Здесь структурная аналогия между суверенной исключительностью и sacratio проявляется особенно отчетливо. Располагаясь на противоположных полюсах общественной иерархии, суверен и homo sacer являют собой симметричные фигуры, обладающие тождественной структурой и коррелирующие друг с другом: ведь суверен — это человек, по отношению к которому все остальные люди потенциально суть homines sacri, a homo sacer — человек, по отношению к которому все остальные люди выступают как суверены.

Того и другого объединяет специфический вид действия, который, не принадлежа ни к человеческому, ни к божественному праву, ни к номосу, ни к фюсису, в то же время очерчивает, можно сказать, некое изначальное пространство политического как такового, отличного как от религиозного, так и от профанного, чуждого как законам естества, так и нормам права.

Эта симметрия sacratio и суверенитета позволяет увидеть категорию священного в новом свете. Представление об амбивалентности этой категории достаточно долгое время направляло не только современные исследования по религиозной феноменологии, но и новейшую историографию проблемы суверенитета. Близость областей священного и суверенного, которая не раз отмечалась и по–разному объяснялась исследователями, — это не просто секуляризованный рудимент изначально религиозной природы всякой политической власти; равным образом невозможно объяснить эту близость попыткой власти укрепить свой престиж, опираясь на авторитет религии. Но она не проистекает также и из некоего «священного» характера жизни как таковой, необъяснимым образом одновременно и внушающей благоговение, и нечестивой, отвергнутой. Если наше предположение верно, священное представляет собой лишь изначальную форму включения голой жизни в политико–правовую сферу, а словосочетание homo sacer обозначает, видимо, первичное «политическое» отношение, связывающее исключенно — включенную жизнь — с одной стороны, и суверенное решение — с другой. Жизни присуща сакральность лишь потому, что она захвачена суверенным исключением: подмена политико–юридического феномена (дозволение на убийство homo sacer и запрет на принесение его в жертву) феноменом, в сущности, религиозным стала причиной всех тех двусмысленностей, которые в изобилии встречаются как в исследованиях о священном, так и в работах о суверенитете. Sacer esto — это не формула религиозного проклятия, несущего в себе нечто unheimlich[149], то есть то, что отвергается, но одновременно внушает благоговение: напротив, это изначальная политическая формула утверждения суверенной власти.

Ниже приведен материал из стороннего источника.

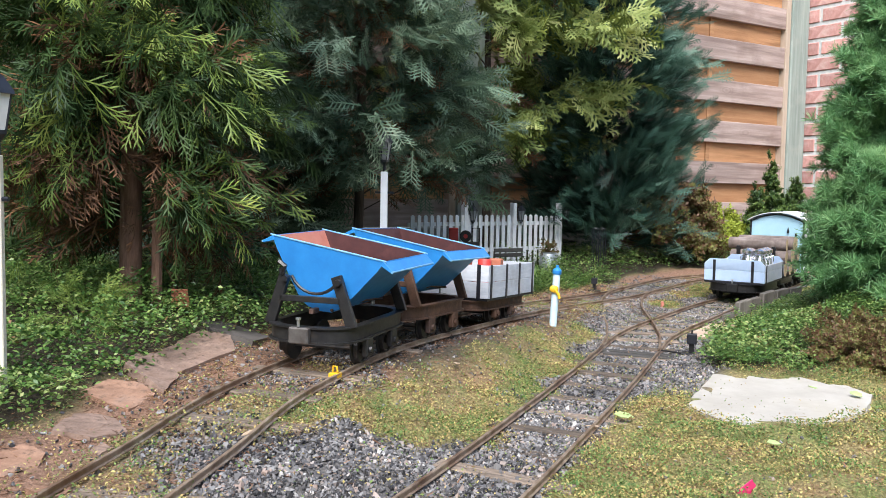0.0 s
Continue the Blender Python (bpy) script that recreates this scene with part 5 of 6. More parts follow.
GOLDEN_TIP = leaf_mat("golden_cypress_tips", [(0.0, (0.17, 0.245, 0.075)), (0.5, (0.38, 0.445, 0.15)), (1.0, (0.72, 0.70, 0.32))], 0.5, 0.3, 0.3, patch=9.0, island=0.3)
DARKBLUE = leaf_mat("dark_cypress", [(0.0, (0.008, 0.026, 0.018)), (0.5, (0.03, 0.076, 0.054)), (1.0, (0.11, 0.20, 0.145))], 0.5, 0.12, 0.3, patch=3.5, island=0.25)
DARKBLUE_TIP = leaf_mat("dark_cypress_tips", [(0.0, (0.03, 0.08, 0.055)), (0.5, (0.11, 0.22, 0.165)), (1.0, (0.36, 0.52, 0.41))], 0.5, 0.2, 0.3, patch=3.5, island=0.25)
SPRUCE = leaf_mat("spruce_green", [(0.0, (0.048, 0.135, 0.053)), (0.45, (0.152, 0.33, 0.13)), (1.0, (0.37, 0.575, 0.26))], 0.42, 0.3, island=0.5)
LIME_TIP = leaf_mat("box_young_tips", [(0.0, (0.07, 0.14, 0.035)), (1.0, (0.24, 0.33, 0.09))], 0.4)
BOX = leaf_mat("box_green", [(0.0, (0.022, 0.055, 0.016)), (0.5, (0.06, 0.115, 0.035)), (0.85, (0.14, 0.20, 0.06)), (1.0, (0.30, 0.36, 0.10))], 0.35)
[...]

Преступления, которые, согласно источникам, влекут за собой sacratio в качестве наказания (распашка межей — terminum exarare, оскорбление отца сыном — verberatio parentis или обман клиента патроном), не являются, следовательно, просто нарушением нормы, за которым следует соответствующее наказание. Скорее они представляют собой изначальное исключение, делающее человеческую жизнь абсолютно открытой безнаказанному убийству — акт, которым она включается в сферу политического. Вспомним, что ведь и сам акт основания города — это вовсе не установление границ, но их уничтожение или отрицание (наиболее выразительный пример — миф об основании Рима). Закон Нумы об убийстве (parricidas esto) аналогичен праву на убийство homo sacer (parricidi поп damnatur), и вместе они образуют систему[150]. Таким образом, изначальная структура, на которой основывается суверенная власть, предстает как нечто сложное.

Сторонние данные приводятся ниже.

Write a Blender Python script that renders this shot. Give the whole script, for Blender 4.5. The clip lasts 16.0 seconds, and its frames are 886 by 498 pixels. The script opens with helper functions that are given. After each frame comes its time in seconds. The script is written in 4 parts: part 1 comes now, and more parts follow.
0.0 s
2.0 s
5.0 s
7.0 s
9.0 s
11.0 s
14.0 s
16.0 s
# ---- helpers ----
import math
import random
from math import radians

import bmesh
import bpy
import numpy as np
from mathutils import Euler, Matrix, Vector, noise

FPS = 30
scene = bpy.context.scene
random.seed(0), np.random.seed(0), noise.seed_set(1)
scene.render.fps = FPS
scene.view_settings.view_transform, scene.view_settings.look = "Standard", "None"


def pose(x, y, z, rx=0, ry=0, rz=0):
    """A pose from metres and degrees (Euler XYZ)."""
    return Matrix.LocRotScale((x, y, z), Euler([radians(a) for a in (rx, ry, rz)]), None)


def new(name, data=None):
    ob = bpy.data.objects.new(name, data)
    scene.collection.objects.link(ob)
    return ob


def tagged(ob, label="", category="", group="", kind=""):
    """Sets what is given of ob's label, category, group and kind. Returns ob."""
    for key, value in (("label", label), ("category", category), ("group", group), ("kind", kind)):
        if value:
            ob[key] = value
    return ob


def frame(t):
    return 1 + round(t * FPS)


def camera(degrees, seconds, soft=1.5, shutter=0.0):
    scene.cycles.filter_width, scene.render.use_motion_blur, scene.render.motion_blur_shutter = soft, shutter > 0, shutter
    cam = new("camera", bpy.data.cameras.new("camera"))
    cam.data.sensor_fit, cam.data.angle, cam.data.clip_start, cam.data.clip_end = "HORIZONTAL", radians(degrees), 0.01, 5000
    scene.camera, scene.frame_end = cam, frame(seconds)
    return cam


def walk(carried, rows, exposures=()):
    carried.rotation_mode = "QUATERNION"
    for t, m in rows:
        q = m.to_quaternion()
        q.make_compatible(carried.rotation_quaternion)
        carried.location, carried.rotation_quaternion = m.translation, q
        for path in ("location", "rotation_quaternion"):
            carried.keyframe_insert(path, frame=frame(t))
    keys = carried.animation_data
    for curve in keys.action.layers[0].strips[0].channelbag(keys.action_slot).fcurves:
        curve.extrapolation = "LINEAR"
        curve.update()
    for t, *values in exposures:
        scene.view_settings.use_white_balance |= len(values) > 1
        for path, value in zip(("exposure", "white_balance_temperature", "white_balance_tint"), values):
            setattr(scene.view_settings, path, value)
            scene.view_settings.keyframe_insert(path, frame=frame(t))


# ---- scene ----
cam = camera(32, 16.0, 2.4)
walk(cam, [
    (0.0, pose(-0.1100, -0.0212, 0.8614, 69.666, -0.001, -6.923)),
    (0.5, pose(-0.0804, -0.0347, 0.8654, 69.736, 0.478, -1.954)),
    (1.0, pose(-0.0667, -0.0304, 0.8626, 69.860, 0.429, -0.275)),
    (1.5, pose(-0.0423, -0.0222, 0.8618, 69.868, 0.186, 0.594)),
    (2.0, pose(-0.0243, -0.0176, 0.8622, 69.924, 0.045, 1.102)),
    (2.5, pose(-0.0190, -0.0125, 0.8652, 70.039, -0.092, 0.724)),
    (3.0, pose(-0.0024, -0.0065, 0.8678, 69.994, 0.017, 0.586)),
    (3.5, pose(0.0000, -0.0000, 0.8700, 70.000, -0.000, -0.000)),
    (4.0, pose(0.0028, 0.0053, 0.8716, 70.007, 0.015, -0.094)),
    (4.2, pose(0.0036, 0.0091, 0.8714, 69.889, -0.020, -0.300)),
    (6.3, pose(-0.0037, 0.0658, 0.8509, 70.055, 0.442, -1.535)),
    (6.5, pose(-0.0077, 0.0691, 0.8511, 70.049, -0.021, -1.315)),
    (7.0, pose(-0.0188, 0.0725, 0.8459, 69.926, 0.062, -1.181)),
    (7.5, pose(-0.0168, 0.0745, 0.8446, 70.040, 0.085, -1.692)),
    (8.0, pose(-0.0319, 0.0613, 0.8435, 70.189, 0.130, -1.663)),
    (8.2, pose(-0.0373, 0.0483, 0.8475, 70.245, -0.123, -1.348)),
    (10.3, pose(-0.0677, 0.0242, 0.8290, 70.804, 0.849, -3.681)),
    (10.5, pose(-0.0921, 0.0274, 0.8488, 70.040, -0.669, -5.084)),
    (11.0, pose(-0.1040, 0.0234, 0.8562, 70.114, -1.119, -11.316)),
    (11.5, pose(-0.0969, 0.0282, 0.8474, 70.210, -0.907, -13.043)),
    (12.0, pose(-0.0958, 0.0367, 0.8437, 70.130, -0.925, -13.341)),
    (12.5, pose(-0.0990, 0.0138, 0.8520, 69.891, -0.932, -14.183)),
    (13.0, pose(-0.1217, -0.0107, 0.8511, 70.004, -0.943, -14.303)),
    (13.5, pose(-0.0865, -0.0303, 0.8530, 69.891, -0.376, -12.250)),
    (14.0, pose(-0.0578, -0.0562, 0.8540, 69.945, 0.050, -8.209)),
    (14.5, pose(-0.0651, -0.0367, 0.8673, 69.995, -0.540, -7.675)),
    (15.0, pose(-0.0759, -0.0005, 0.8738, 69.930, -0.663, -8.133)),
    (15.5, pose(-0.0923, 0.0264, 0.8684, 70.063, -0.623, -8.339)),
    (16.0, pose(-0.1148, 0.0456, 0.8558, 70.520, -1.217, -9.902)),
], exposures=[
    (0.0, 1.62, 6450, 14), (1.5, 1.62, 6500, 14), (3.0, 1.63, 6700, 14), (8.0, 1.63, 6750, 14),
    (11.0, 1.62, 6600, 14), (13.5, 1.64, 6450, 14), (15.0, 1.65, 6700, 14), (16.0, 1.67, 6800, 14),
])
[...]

В результате проведенного нами анализа мы можем теперь определить область значений термина sacer. Эта область не включает в себя ни того противоречивого понятия, о котором говорил Абель, ни той универсальной амбивалентности, о которой говорил Дюркгейм: термин sacer обозначает прежде всего жизнь, которая всегда может быть абсолютно безнаказанно отобрана, стать объектом насилия, которое, находясь вне сферы всякого права, не принадлежит при этом и миру жертвоприношения. Это двойное исключение порождает зону неразличенности между религиозным и профанным — но не только между ними, — природу которой мы попытались определить выше. В этой перспективе многие кажущиеся противоречия в употреблении термина «священный» исчезают сами собой. Так, латиняне называли puri поросят, которые на десятый день жизни отбирались для принесения в жертву. Однако Варрон[151] приводит свидетельство того, что в древности пригодные для жертвоприношения свиньи назывались sacres. Но такое употребление этого термина никоим образом не противоречит принципу непринесения в жертву homo sacer: оно лишь указывает на ту область изначальной неразличенности, в которой понятие sacer обозначало всего лишь жизнь, подлежащую убийству (до принесения в жертву поросенок еще не был «священным», то есть «посвященным богам», но лишь предназначенным для убийства). Когда же латинские поэты называют sacri влюбленных (sacros qui ledat amantes[152] — y Проперция, или quisque amore teneatur, eat tutusque sacerque[153] — у Тибулла), это происходит не оттого, что влюбленные считались посвященными богам или проклятыми, но потому, что они были отделены от людского сообщества и пребывали за пределами как божественного, так и человеческого права. Эта область за пределами божественного и человеческого изначально была результатом двойного исключения, определявшего характер vita sacra.